Tactical Realignment and the Shift to Directed Energy
To address the inventory deficit, the Department of Defense is forced to pivot toward non-kinetic or lower-cost kinetic alternatives. This includes:
- Directed Energy Systems: Transitioning to laser and high-power microwave systems for short-range drone defense. These systems offer a "bottomless magazine" as long as power is maintained, decoupling the cost of the shot from the cost of the target.
- Low-Cost Interceptors: Developing "Coyote-class" drones and modular interceptors that trade high-end performance for mass-producibility and lower price points.
- Modular Open Systems Architecture (MOSA): Standardizing components to allow for multiple suppliers to contribute to a single missile type, reducing the "single-point-of-failure" risk in the supply chain.

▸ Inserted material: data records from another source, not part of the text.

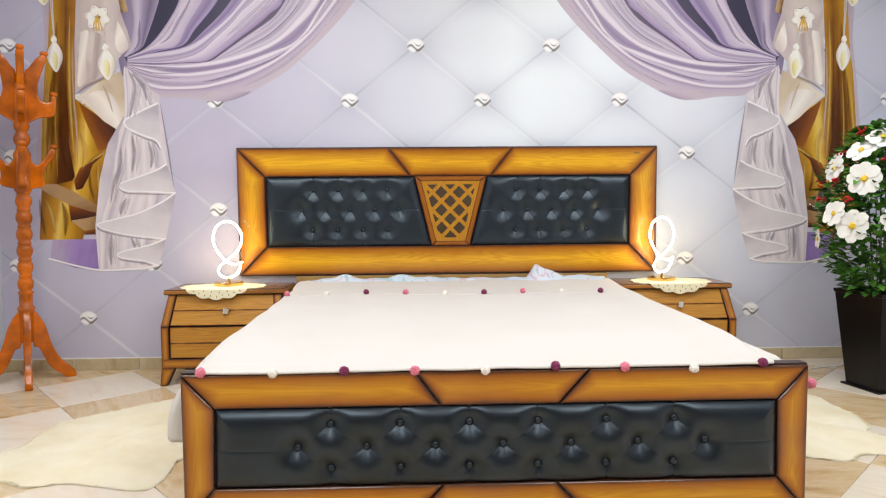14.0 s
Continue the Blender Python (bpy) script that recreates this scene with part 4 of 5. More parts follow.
# footboard
FT, FBm, FPT, FPB, XL, XR = 0.514, 0.051, 0.407, 0.156, -0.914, 1.033
IL, IR = -0.815, 0.936
board("footboard_top_rail", quad2(FB_Y, (IL, FPT), (-0.125, FPT), (-0.203, FT), (XL, FT)), 0.05, OAK, bed, o)
board("footboard_top_rail", quad2(FB_Y, (-0.119, FPT), (0.243, FPT), (0.340, FT), (-0.197, FT)), 0.05, OAK, bed, o)
board("footboard_top_rail", quad2(FB_Y, (0.249, FPT), (IR, FPT), (XR, FT), (0.346, FT)), 0.05, OAK, bed, o)
board("footboard_bottom_rail", quad2(FB_Y, (XL, FBm), (-0.212, FBm), (-0.118, FPB), (IL - 0.006, FPB)), 0.05, OAK, bed, o)
board("footboard_bottom_rail", quad2(FB_Y, (-0.206, FBm), (0.334, FBm), (0.236, FPB), (-0.112, FPB)), 0.05, OAK, bed, o)
board("footboard_bottom_rail", quad2(FB_Y, (0.340, FBm), (XR, FBm), (IR + 0.004, FPB), (0.242, FPB)), 0.05, OAK, bed, o)
board("footboard_stile", quad2(FB_Y, (XL - 0.001, FBm), (IL - 0.008, FPB + 0.002), (IL - 0.002, FPT - 0.002), (XL - 0.001, FT - 0.003)), 0.05, OAK_SIDE, bed, "oak stile with dark burnished edges")
board("footboard_stile", quad2(FB_Y, (IR + 0.006, FPB + 0.002), (XR + 0.001, FBm), (XR + 0.001, FT - 0.003), (IR + 0.002, FPT - 0.002)), 0.05, OAK_SIDE, bed, "oak stile with dark burnished edges")
part("footboard_back", box_bm(XL - 0.004, XR + 0.004, FB_Y + 0.014, FB_Y + 0.056, FBm - 0.002, FT + 0.005, 0.003), DARK_EDGE, bed, "dark stained backing board")
rowsF = [lin(-0.464, 0.612, 6, 0.352), lin(-0.566, 0.710, 7, 0.281), lin(-0.464, 0.610, 6, 0.214)]
leather_panel([(IL - 0.006, FPB), (IR + 0.004, FPB), (IR, FPT), (IL, FPT)], FB_Y + 0.012, rowsF, 560, 90, net(rowsF, FPT, FPB, IL, IR, 0.0046), dent=0.027, reach=0.042)
for x0 in (XL + 0.002, XR - 0.098):
    part("leg", box_bm(x0, x0 + 0.096, FB_Y + 0.002, FB_Y + 0.056, 0.0, FBm + 0.002, 0.003), DARK_OAK, bed, "short square oak foot")
for x0 in (-0.93, 1.025):
    part("side_rail", box_bm(x0, x0 + 0.03, FB_Y + 0.05, -0.04, 0.14, 0.36, 0.004), OAK_PLAIN, bed, "oak side rail")
mattress = part("mattress", box_bm(-0.885, 1.005, FB_Y + 0.065, -0.045, 0.30, 0.525, 0.04, 3), SPREAD)
tagged(mattress, "double mattress under the bedspread", "mattress")
part("slat_base", box_bm(-0.89, 1.02, FB_Y + 0.06, -0.045, 0.26, 0.296, 0.004), TAN_BOARD, bed, "slatted base under the mattress")
for xx in (-0.6, 0.06, 0.72):
    part("leg", box_bm(xx - 0.03, xx + 0.03, -1.1, -1.04, 0.0, 0.262, 0.003), OAK_PLAIN, bed, "short square oak foot")


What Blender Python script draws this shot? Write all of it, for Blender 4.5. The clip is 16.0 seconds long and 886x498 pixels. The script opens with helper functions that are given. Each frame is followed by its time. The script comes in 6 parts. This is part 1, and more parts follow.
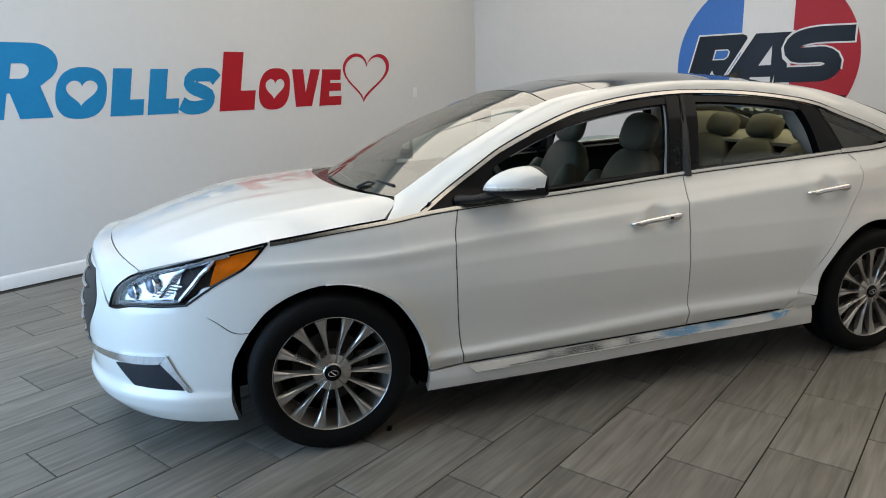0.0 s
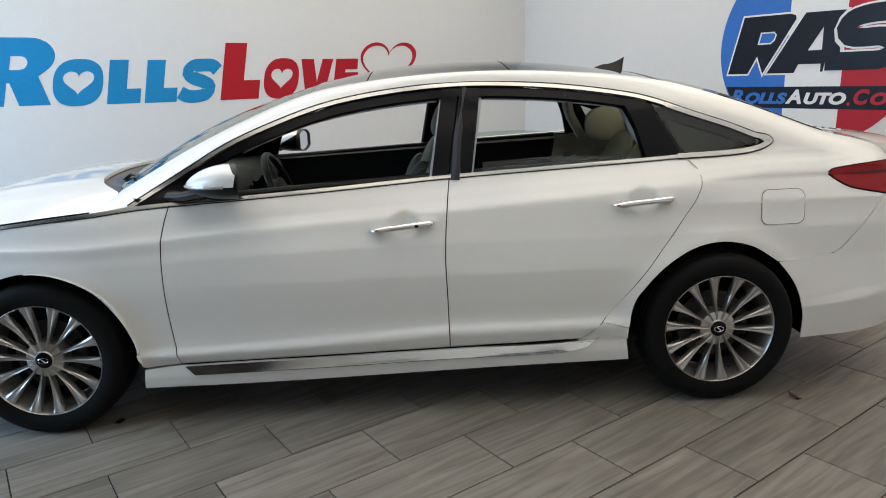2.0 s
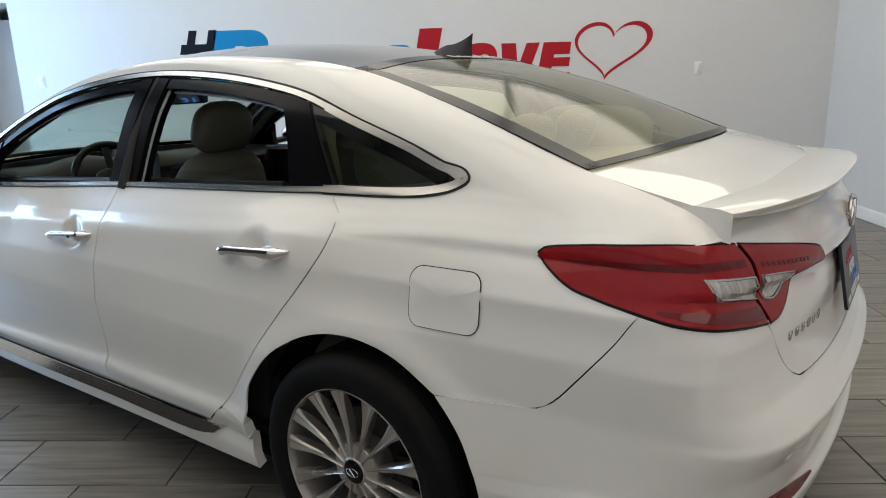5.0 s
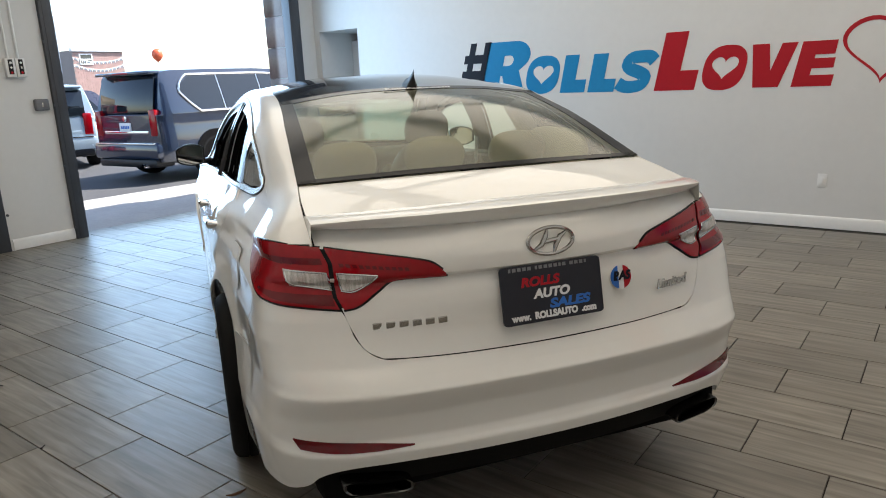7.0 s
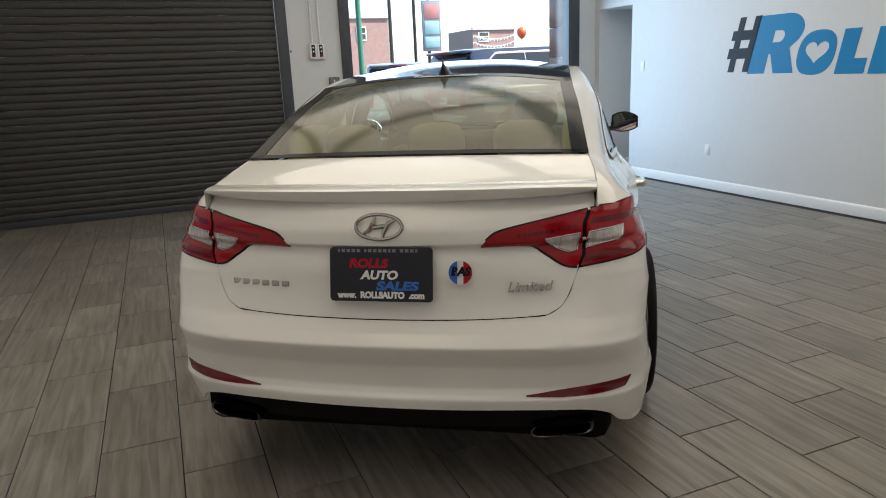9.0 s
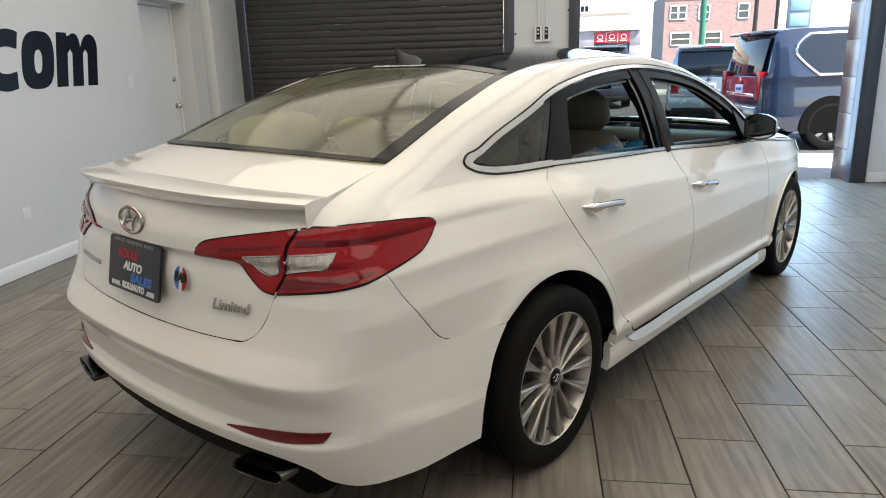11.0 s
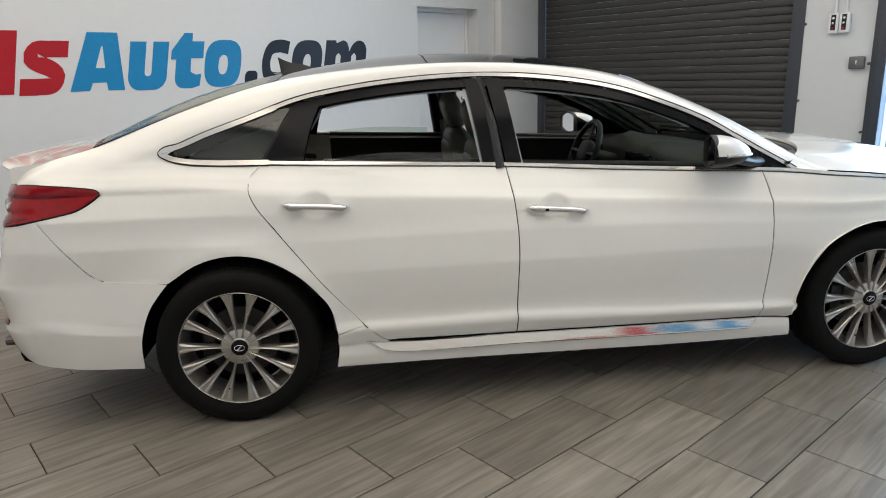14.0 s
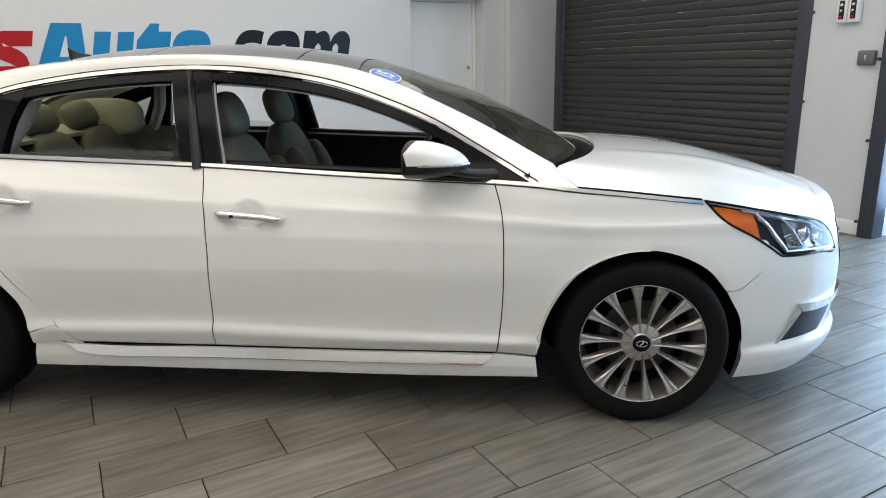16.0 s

The Re-Industrialization Mandate
The strategic play is no longer about the refinement of the missile itself, but the refinement of the machine that builds the missile. To restore the credibility of US deterrence, the following structural shifts are mandatory:
The immediate activation of the Defense Production Act must be paired with long-term, multi-year procurement contracts. The current year-to-year funding model prevents private contractors from investing in the capital-intensive machinery and labor needed to increase throughput. By guaranteeing demand for a decade, the government can incentivize the expansion of redundant production lines.
Simultaneously, the US must move toward "Friend-Shoring" munitions production. Establishing co-production facilities in Australia, Japan, and Europe would decentralize the manufacturing base, making it less susceptible to localized disruptions and allowing for faster delivery to regional theaters. Without these structural changes, the US remains in a position of "hollow dominance"—possessing the world's most advanced weapons, but lacking the depth to use them in a sustained conflict.
The era of the "unlimited arsenal" is over. Future military effectiveness will be measured not by the sophistication of the individual warhead, but by the resilience and volume of the industrial output. The winner of the next major conflict will be the side that can lose the most hardware and replace it the fastest. Current US strategy is failing this metric.